Stated goal: Below is a listing to transcribe in full and exactly; keep the pictures out.

%%

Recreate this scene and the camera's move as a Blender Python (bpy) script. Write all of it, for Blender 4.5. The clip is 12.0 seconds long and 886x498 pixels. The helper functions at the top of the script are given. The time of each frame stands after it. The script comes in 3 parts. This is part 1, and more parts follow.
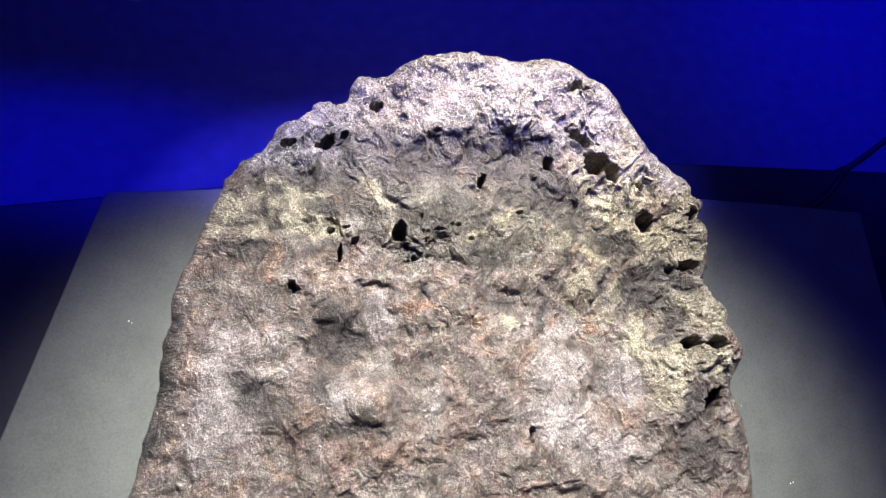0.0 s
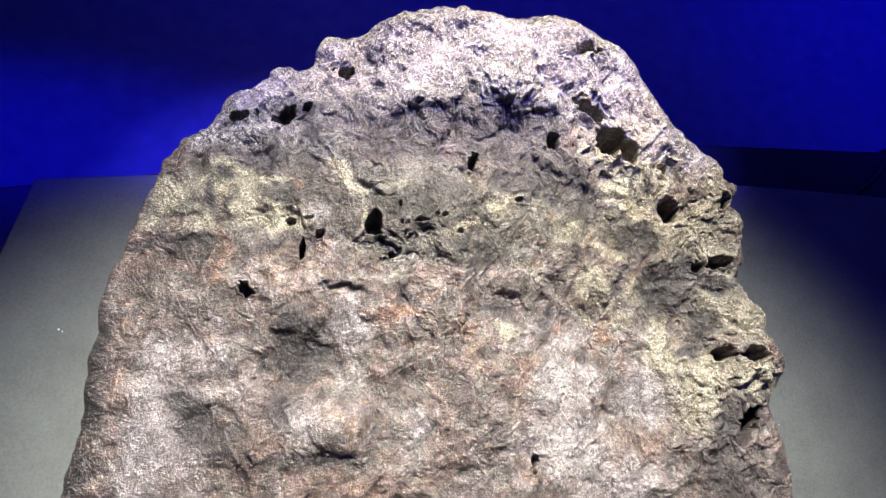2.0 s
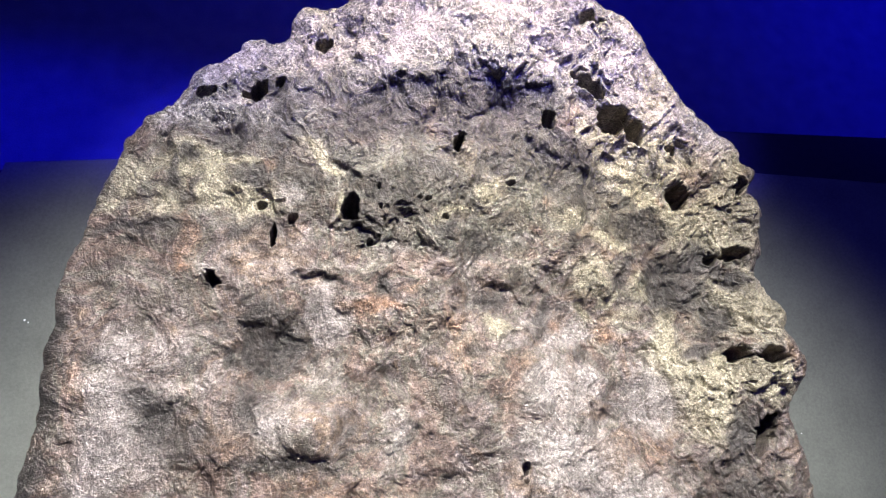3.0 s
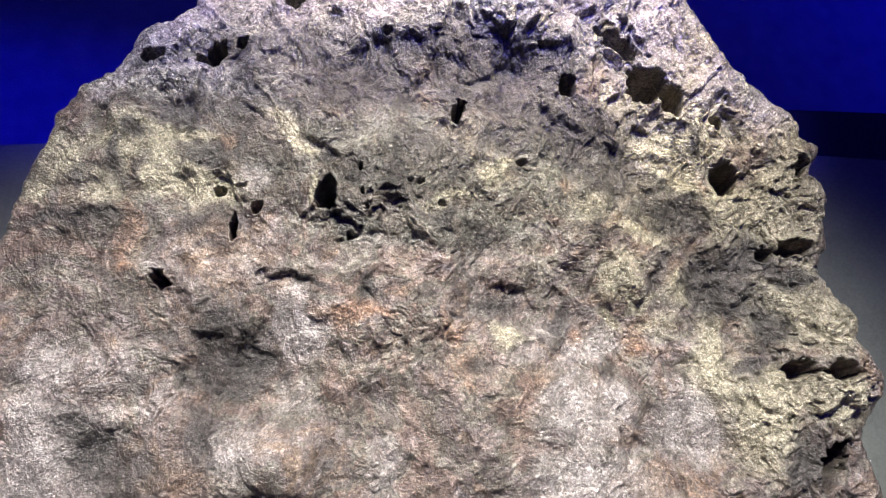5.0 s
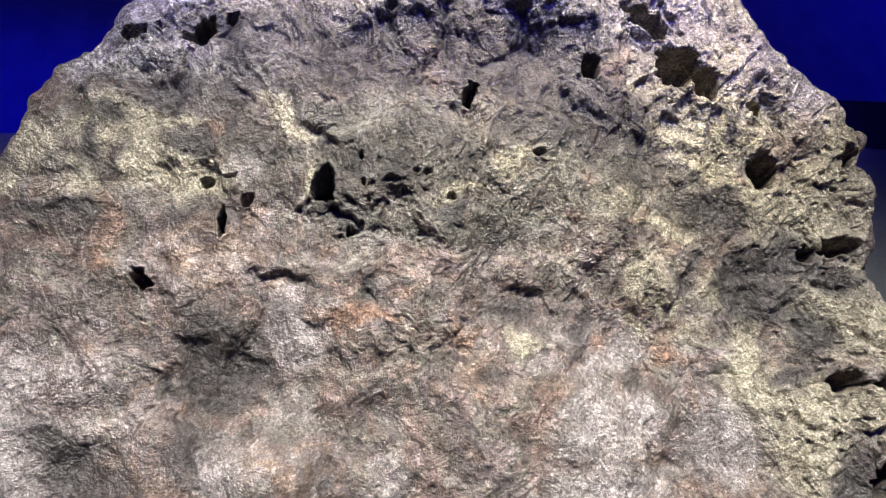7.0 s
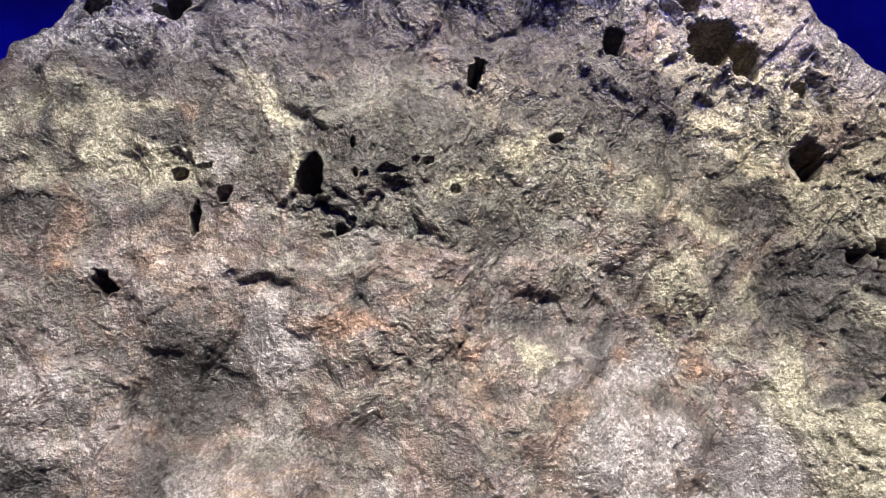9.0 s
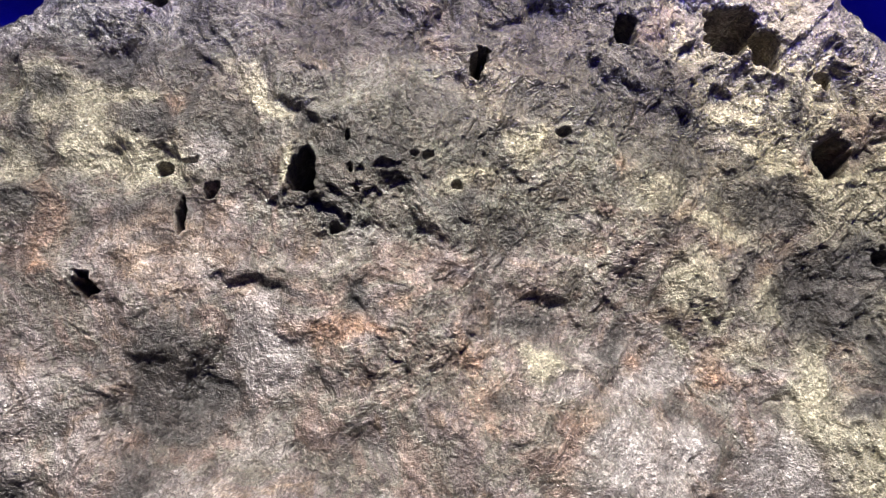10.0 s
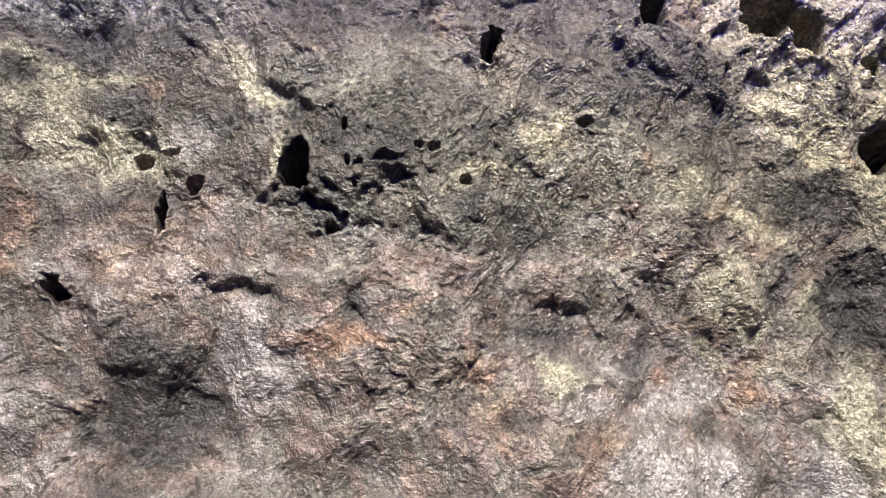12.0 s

%%

Expected answer:
Recreate this scene and the camera's move as a Blender Python (bpy) script. Write all of it, for Blender 4.5. The clip is 12.0 seconds long and 886x498 pixels. The helper functions at the top of the script are given. The time of each frame stands after it. The script comes in 3 parts. This is part 1, and more parts follow.
0.0 s
2.0 s
3.0 s
5.0 s
7.0 s
9.0 s
10.0 s
12.0 s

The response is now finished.